[Start]

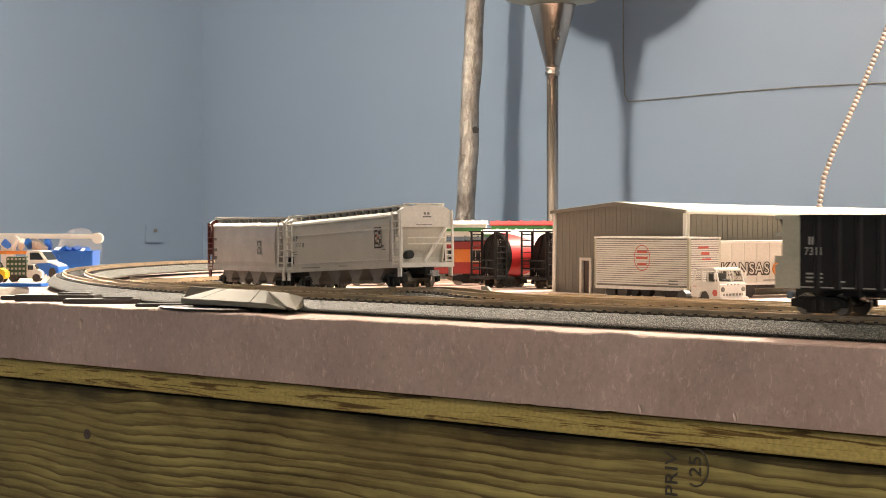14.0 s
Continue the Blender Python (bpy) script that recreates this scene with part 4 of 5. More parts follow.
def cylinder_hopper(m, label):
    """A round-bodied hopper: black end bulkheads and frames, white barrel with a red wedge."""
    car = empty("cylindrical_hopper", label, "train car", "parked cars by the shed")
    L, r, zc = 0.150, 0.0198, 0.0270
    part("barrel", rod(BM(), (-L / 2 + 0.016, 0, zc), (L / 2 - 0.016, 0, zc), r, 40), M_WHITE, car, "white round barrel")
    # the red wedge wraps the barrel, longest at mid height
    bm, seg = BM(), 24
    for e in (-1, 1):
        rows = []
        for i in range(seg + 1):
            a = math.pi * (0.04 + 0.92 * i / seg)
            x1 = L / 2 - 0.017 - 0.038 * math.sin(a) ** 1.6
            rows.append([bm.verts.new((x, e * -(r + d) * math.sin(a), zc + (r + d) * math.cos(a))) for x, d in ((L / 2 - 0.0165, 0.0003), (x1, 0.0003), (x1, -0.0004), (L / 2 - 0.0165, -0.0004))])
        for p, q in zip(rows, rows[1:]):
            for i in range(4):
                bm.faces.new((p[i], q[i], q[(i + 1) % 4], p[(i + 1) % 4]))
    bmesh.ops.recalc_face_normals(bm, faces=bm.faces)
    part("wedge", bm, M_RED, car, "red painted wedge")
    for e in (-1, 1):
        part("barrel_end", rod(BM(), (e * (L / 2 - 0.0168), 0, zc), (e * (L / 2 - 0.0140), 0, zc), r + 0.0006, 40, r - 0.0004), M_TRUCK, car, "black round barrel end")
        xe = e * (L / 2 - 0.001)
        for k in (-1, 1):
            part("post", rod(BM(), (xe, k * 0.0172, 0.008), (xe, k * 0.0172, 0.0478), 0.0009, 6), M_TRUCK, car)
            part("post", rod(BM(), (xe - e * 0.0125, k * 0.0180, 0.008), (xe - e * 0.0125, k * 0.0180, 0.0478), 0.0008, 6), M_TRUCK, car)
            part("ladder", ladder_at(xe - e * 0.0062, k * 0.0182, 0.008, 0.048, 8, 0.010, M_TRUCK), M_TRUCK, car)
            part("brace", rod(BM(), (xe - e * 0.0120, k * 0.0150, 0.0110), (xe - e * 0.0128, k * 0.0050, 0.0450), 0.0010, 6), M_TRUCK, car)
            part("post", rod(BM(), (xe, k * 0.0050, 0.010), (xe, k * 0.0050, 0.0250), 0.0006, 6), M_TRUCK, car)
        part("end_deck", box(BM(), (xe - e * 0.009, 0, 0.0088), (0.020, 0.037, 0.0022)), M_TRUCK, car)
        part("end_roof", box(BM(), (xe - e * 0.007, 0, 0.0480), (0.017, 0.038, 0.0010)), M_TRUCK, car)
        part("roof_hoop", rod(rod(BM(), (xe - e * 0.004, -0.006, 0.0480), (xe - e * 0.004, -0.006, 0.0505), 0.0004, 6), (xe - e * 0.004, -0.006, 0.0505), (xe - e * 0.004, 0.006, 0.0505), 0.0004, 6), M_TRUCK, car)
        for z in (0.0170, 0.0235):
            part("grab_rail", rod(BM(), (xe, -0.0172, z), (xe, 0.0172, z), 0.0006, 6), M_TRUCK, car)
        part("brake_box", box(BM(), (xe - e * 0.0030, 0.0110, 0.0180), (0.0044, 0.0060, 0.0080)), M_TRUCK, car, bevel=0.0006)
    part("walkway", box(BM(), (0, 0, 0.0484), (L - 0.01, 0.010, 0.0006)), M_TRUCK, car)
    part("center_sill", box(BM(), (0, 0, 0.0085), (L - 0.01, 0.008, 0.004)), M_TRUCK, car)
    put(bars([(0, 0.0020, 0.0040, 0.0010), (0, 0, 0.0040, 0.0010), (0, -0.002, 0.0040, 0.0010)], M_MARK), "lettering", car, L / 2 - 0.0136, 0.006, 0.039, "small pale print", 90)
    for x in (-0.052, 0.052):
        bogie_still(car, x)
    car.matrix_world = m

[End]

All of the data needs repeating exactly, but the pictures do not.

> **Exercise solution**
14.0 s
Continue the Blender Python (bpy) script that recreates this scene with part 4 of 5. More parts follow.
def cylinder_hopper(m, label):
    """A round-bodied hopper: black end bulkheads and frames, white barrel with a red wedge."""
    car = empty("cylindrical_hopper", label, "train car", "parked cars by the shed")
    L, r, zc = 0.150, 0.0198, 0.0270
    part("barrel", rod(BM(), (-L / 2 + 0.016, 0, zc), (L / 2 - 0.016, 0, zc), r, 40), M_WHITE, car, "white round barrel")
    # the red wedge wraps the barrel, longest at mid height
    bm, seg = BM(), 24
    for e in (-1, 1):
        rows = []
        for i in range(seg + 1):
            a = math.pi * (0.04 + 0.92 * i / seg)
            x1 = L / 2 - 0.017 - 0.038 * math.sin(a) ** 1.6
            rows.append([bm.verts.new((x, e * -(r + d) * math.sin(a), zc + (r + d) * math.cos(a))) for x, d in ((L / 2 - 0.0165, 0.0003), (x1, 0.0003), (x1, -0.0004), (L / 2 - 0.0165, -0.0004))])
        for p, q in zip(rows, rows[1:]):
            for i in range(4):
                bm.faces.new((p[i], q[i], q[(i + 1) % 4], p[(i + 1) % 4]))
    bmesh.ops.recalc_face_normals(bm, faces=bm.faces)
    part("wedge", bm, M_RED, car, "red painted wedge")
    for e in (-1, 1):
        part("barrel_end", rod(BM(), (e * (L / 2 - 0.0168), 0, zc), (e * (L / 2 - 0.0140), 0, zc), r + 0.0006, 40, r - 0.0004), M_TRUCK, car, "black round barrel end")
        xe = e * (L / 2 - 0.001)
        for k in (-1, 1):
            part("post", rod(BM(), (xe, k * 0.0172, 0.008), (xe, k * 0.0172, 0.0478), 0.0009, 6), M_TRUCK, car)
            part("post", rod(BM(), (xe - e * 0.0125, k * 0.0180, 0.008), (xe - e * 0.0125, k * 0.0180, 0.0478), 0.0008, 6), M_TRUCK, car)
            part("ladder", ladder_at(xe - e * 0.0062, k * 0.0182, 0.008, 0.048, 8, 0.010, M_TRUCK), M_TRUCK, car)
            part("brace", rod(BM(), (xe - e * 0.0120, k * 0.0150, 0.0110), (xe - e * 0.0128, k * 0.0050, 0.0450), 0.0010, 6), M_TRUCK, car)
            part("post", rod(BM(), (xe, k * 0.0050, 0.010), (xe, k * 0.0050, 0.0250), 0.0006, 6), M_TRUCK, car)
        part("end_deck", box(BM(), (xe - e * 0.009, 0, 0.0088), (0.020, 0.037, 0.0022)), M_TRUCK, car)
        part("end_roof", box(BM(), (xe - e * 0.007, 0, 0.0480), (0.017, 0.038, 0.0010)), M_TRUCK, car)
        part("roof_hoop", rod(rod(BM(), (xe - e * 0.004, -0.006, 0.0480), (xe - e * 0.004, -0.006, 0.0505), 0.0004, 6), (xe - e * 0.004, -0.006, 0.0505), (xe - e * 0.004, 0.006, 0.0505), 0.0004, 6), M_TRUCK, car)
        for z in (0.0170, 0.0235):
            part("grab_rail", rod(BM(), (xe, -0.0172, z), (xe, 0.0172, z), 0.0006, 6), M_TRUCK, car)
        part("brake_box", box(BM(), (xe - e * 0.0030, 0.0110, 0.0180), (0.0044, 0.0060, 0.0080)), M_TRUCK, car, bevel=0.0006)
    part("walkway", box(BM(), (0, 0, 0.0484), (L - 0.01, 0.010, 0.0006)), M_TRUCK, car)
    part("center_sill", box(BM(), (0, 0, 0.0085), (L - 0.01, 0.008, 0.004)), M_TRUCK, car)
    put(bars([(0, 0.0020, 0.0040, 0.0010), (0, 0, 0.0040, 0.0010), (0, -0.002, 0.0040, 0.0010)], M_MARK), "lettering", car, L / 2 - 0.0136, 0.006, 0.039, "small pale print", 90)
    for x in (-0.052, 0.052):
        bogie_still(car, x)
    car.matrix_world = m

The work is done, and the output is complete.